Roundel and Circle, Target’s 100-million-person loyalty program, are the linchpins of Target’s strategic shift from broad promotional discounts to personalized deals, according to CFO John Mulligan. The company tested storewide price discounts against personalized sales during the holidays last year. Personalized offers converted 70% compared to 40% for mass discounts, and averaged $8 to $10 larger carts at checkout.
“How we are leveraging media to know our guests better and create a more relevant and personalized experience for them is incredibly exciting,” Mulligan said.
And Roundel’s impact extends beyond the $1billion dollars Target reported for the business, he said. “A meaningful portion of Roundel’s income reduces our cost of sales, benefiting our gross margin.”
That’s because the ad unit is tied very closely to store shopping behavior.
“We know the way we run our stores is the secret to growing digital sales,” Mulligan said. More than half of online orders are processed at the store. Orders purchased online and picked up at a store – “the quickest fulfillment at the lowest cost” he said – are the fastest-growing segment of Target’s entire business.
A Retail As Old As Time
Not every retailer has taken the same approach to dipping their toes into advertising or how they’re keeping customers close in a changing landscape.
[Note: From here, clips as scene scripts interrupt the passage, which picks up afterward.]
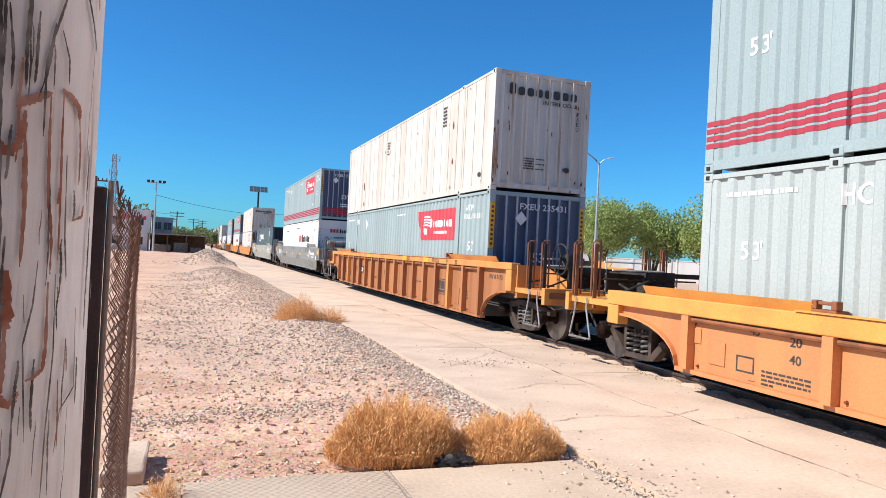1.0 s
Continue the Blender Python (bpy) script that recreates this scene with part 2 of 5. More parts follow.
def ground_material():
    m, n, l, b = nodes_of("dry_dusty_earth")
    g = n.new("ShaderNodeNewGeometry")
    cols = []
    big = n.new("ShaderNodeTexNoise"); big.inputs["Scale"].default_value, big.inputs["Detail"].default_value = 0.35, 8
    mid = n.new("ShaderNodeTexNoise"); mid.inputs["Scale"].default_value, mid.inputs["Detail"].default_value = 5, 8
    peb = n.new("ShaderNodeTexVoronoi"); peb.inputs["Scale"].default_value = 34
    band = n.new("ShaderNodeVectorMath"); band.operation = "MULTIPLY"; band.inputs[1].default_value = (0.9, 2.6, 1.0)
    l.new(g.outputs["Position"], band.inputs[0])
    l.new(band.outputs[0], big.inputs["Vector"])
    for t in (mid, peb):
        l.new(g.outputs["Position"], t.inputs["Vector"])
    r1 = n.new("ShaderNodeValToRGB")
    r1.color_ramp.elements[0].position, r1.color_ramp.elements[1].position = 0.36, 0.66
    r1.color_ramp.elements[0].color, r1.color_ramp.elements[1].color = (0.63, 0.405, 0.285, 1), (0.86, 0.60, 0.44, 1)
    l.new(big.outputs["Fac"], r1.inputs[0])
    r2 = n.new("ShaderNodeValToRGB")
    r2.color_ramp.elements[0].position, r2.color_ramp.elements[1].position = 0.35, 0.7
    r2.color_ramp.elements[0].color, r2.color_ramp.elements[1].color = (0.74, 0.66, 0.62, 1), (1, 1, 1, 1)
    l.new(mid.outputs["Fac"], r2.inputs[0])
    mul = n.new("ShaderNodeMixRGB"); mul.blend_type = "MULTIPLY"; mul.inputs[0].default_value = 0.7
    l.new(r1.outputs[0], mul.inputs[1]); l.new(r2.outputs[0], mul.inputs[2])
    spk = n.new("ShaderNodeTexNoise"); spk.inputs["Scale"].default_value, spk.inputs["Detail"].default_value = 24, 6
    l.new(g.outputs["Position"], spk.inputs["Vector"])
    r3 = n.new("ShaderNodeValToRGB")
    r3.color_ramp.elements[0].position, r3.color_ramp.elements[1].position = 0.32, 0.46
    r3.color_ramp.elements[0].color, r3.color_ramp.elements[1].color = (0.62, 0.54, 0.49, 1), (1, 1, 1, 1)
    l.new(spk.outputs["Fac"], r3.inputs[0])
    mu2 = n.new("ShaderNodeMixRGB"); mu2.blend_type = "MULTIPLY"; mu2.inputs[0].default_value = 0.6
    l.new(mul.outputs[0], mu2.inputs[1]); l.new(r3.outputs[0], mu2.inputs[2])
    sep = n.new("ShaderNodeSeparateXYZ")
    l.new(g.outputs["Position"], sep.inputs[0])

    def mapped(src, a, b_):
        mr = n.new("ShaderNodeMapRange")
        mr.inputs[1].default_value, mr.inputs[2].default_value = a, b_
        l.new(src, mr.inputs[0])
        return mr.outputs[0]
    along, across = mapped(sep.outputs["Y"], 7.0, 13.0), mapped(sep.outputs["X"], -2.6, 1.2)
    zone = n.new("ShaderNodeMath"); zone.operation = "MULTIPLY"
    l.new(along, zone.inputs[0]); l.new(across, zone.inputs[1])
    torn = n.new("ShaderNodeMath"); torn.operation = "MULTIPLY_ADD"; torn.inputs[1].default_value = 1.6
    l.new(mid.outputs["Fac"], torn.inputs[0]); l.new(zone.outputs[0], torn.inputs[2])
    bank = mapped(torn.outputs[0], 0.95, 1.55)
    bank_part = n.new("ShaderNodeMath"); bank_part.operation = "MULTIPLY"; bank_part.inputs[1].default_value = 0.75
    l.new(bank, bank_part.inputs[0])
    grit = n.new("ShaderNodeValToRGB")
    grit.color_ramp.elements[0].position, grit.color_ramp.elements[1].position = 0.30, 0.66
    grit.color_ramp.elements[0].color, grit.color_ramp.elements[1].color = (0.38, 0.265, 0.195, 1), (0.72, 0.545, 0.42, 1)
    l.new(spk.outputs["Fac"], grit.inputs[0])
    gm = n.new("ShaderNodeMixRGB")
    l.new(bank_part.outputs[0], gm.inputs[0]); l.new(mu2.outputs[0], gm.inputs[1]); l.new(grit.outputs[0], gm.inputs[2])
    ov = n.new("ShaderNodeMixRGB"); ov.blend_type = "OVERLAY"; ov.inputs[0].default_value = 0.18
    l.new(gm.outputs[0], ov.inputs[1]); l.new(peb.outputs["Color"], ov.inputs[2])
    hs = n.new("ShaderNodeHueSaturation"); hs.inputs["Saturation"].default_value = 1.04
    l.new(ov.outputs[0], hs.inputs["Color"])
    l.new(hs.outputs[0], b.inputs["Base Color"])
    b.inputs["Roughness"].default_value = 0.95
    b.inputs["Specular IOR Level"].default_value = 0.15
    add = n.new("ShaderNodeMath"); add.operation = "ADD"
    l.new(mid.outputs["Fac"], add.inputs[0]); l.new(spk.outputs["Fac"], add.inputs[1])
    bp = n.new("ShaderNodeBump"); bp.inputs["Strength"].default_value, bp.inputs["Distance"].default_value = 0.6, 0.04
    l.new(add.outputs[0], bp.inputs["Height"]); l.new(bp.outputs[0], b.inputs["Normal"])
    return m


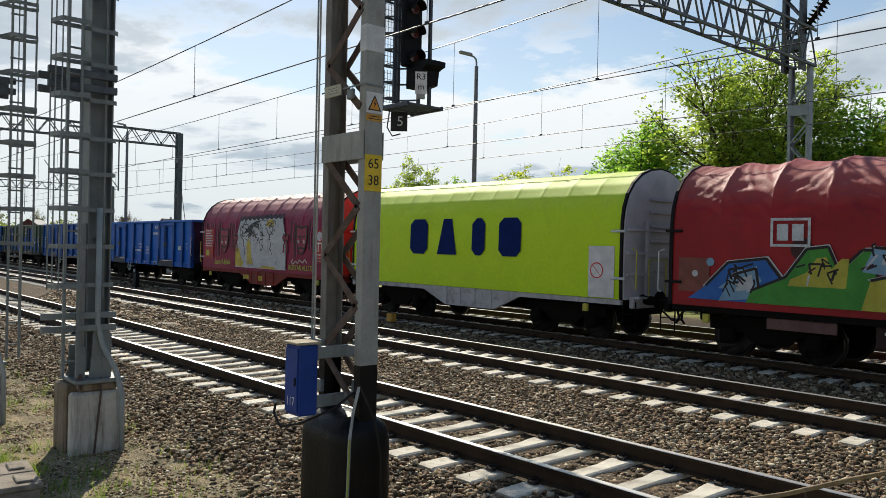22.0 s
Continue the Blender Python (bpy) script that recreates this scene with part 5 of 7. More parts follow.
def teal_stains(v):
    y = -1.391
    for x, z0, z1, w in ((-5.0, 1.25, 1.9, 0.22), (-2.75, 1.22, 2.2, 0.12), (1.9, 2.0, 2.4, 0.08), (5.1, 1.22, 1.6, 0.5)):
        s = Solid()
        s.extrude([(x - w / 2, z0), (x + w / 2, z0), (x + w * 0.3, (z0 + z1) / 2), (x + w * 0.1, z1), (x - w * 0.2, z1 * 0.97)], "y", y - 0.003, y)
        part("stain", s, M["stain_blue"], v, "dark blue spilled paint")


M["stain_blue"] = surface("stain_blue", (0.01, 0.03, 0.09), 0.6, bump=0.0)
w0 = open_wagon(27.70, "wagon_teal", "dirty grey-green open goods wagon with side doors", None, "cream_label", 1)
teal_stains(w0), rust_chips(w0, 4, 26)
open_wagon(41.72, "wagon_blue", "bright blue open goods wagon with white lettering", seed=2)
open_wagon(55.80, "wagon_blue", "bright blue open goods wagon with white lettering", seed=3)
w3 = open_wagon(69.90, "wagon_olive", "patched olive open goods wagon with bright blue doors", True, "cream_label", 4)
accents(w3), rust_chips(w3, 7, 44)
open_wagon(84.02, "wagon_blue_b", "blue open goods wagon with faded paint", seed=5)
open_wagon(98.16, "wagon_blue_c", "clean blue open goods wagon with white lettering", seed=6)


# ---------- covered wagons ----------
M["print_grey"] = surface("print_grey", (0.055, 0.065, 0.07), 0.6, bump=0.0)
M["van_grey"] = surface("van_grey", (0.315, 0.390, 0.365), 0.5, second=(0.28, 0.35, 0.33), dirt=(0.16, 0.165, 0.155), dirt_amount=0.22, scale=1.0, streaks=True, grain=25, bump=0.06, vary=0.05)
M["van_roof"] = surface("van_roof", (0.36, 0.42, 0.43), 0.36, 0.1, second=(0.32, 0.375, 0.385), dirt=(0.22, 0.24, 0.26), dirt_amount=0.18, scale=1.0, grain=25, bump=0.05, vary=0.05)
M["van_ridge"] = surface("van_ridge", (0.58, 0.60, 0.55), 0.5, scale=1.5, bump=0.05)
# darker than the side walls: the ends' shade is put into this grey-green
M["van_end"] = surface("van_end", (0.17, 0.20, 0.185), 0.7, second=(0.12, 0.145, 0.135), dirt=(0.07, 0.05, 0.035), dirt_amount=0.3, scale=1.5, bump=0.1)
VAN_ARC = [(1.44, 3.36), (1.40, 3.52), (1.31, 3.70), (1.16, 3.86), (0.98, 3.97), (0.86, 4.02)]


def arc_sheet(s, side, x0, x1, arc=VAN_ARC, t=0.03, lift=0.0):
    outer = [(side * (y + lift), z + lift) for y, z in arc]
    inner = [(side * (y - t), z - t * 0.6) for y, z in arc[::-1]]
    return s.extrude(outer + inner, "x", x0, x1)


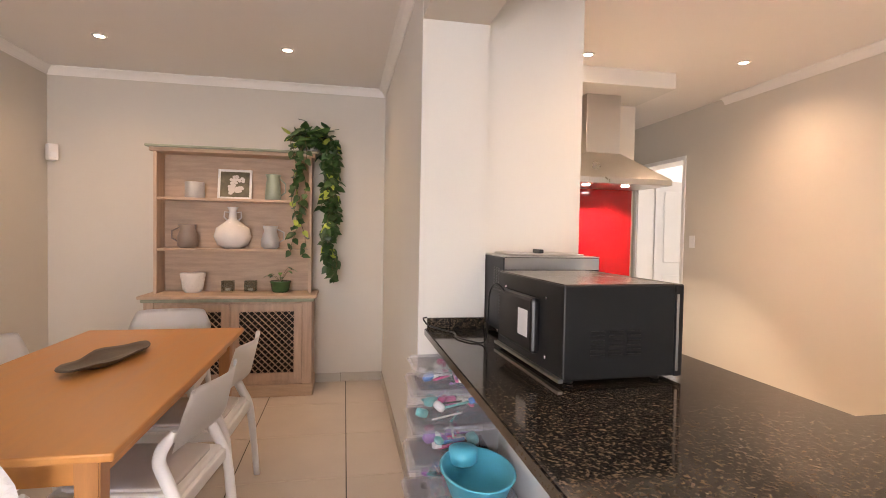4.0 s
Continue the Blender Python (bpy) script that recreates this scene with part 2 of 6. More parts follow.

Both extremes can work: Best Buy is sticking with heavy promotional discounts to move pricy consumer and home electronics, while Macy’s and Target fade the notion of storewide sales. Allbirds is adding mall locations; Macy’s and Express winnow their mall-based footprint.
What these retailers share is a data-driven desire to change to meet new consumer patterns for media and shopping. And they are all building the ability to connect their actions – not to mention new ad platform customer campaigns – to purchase data they own.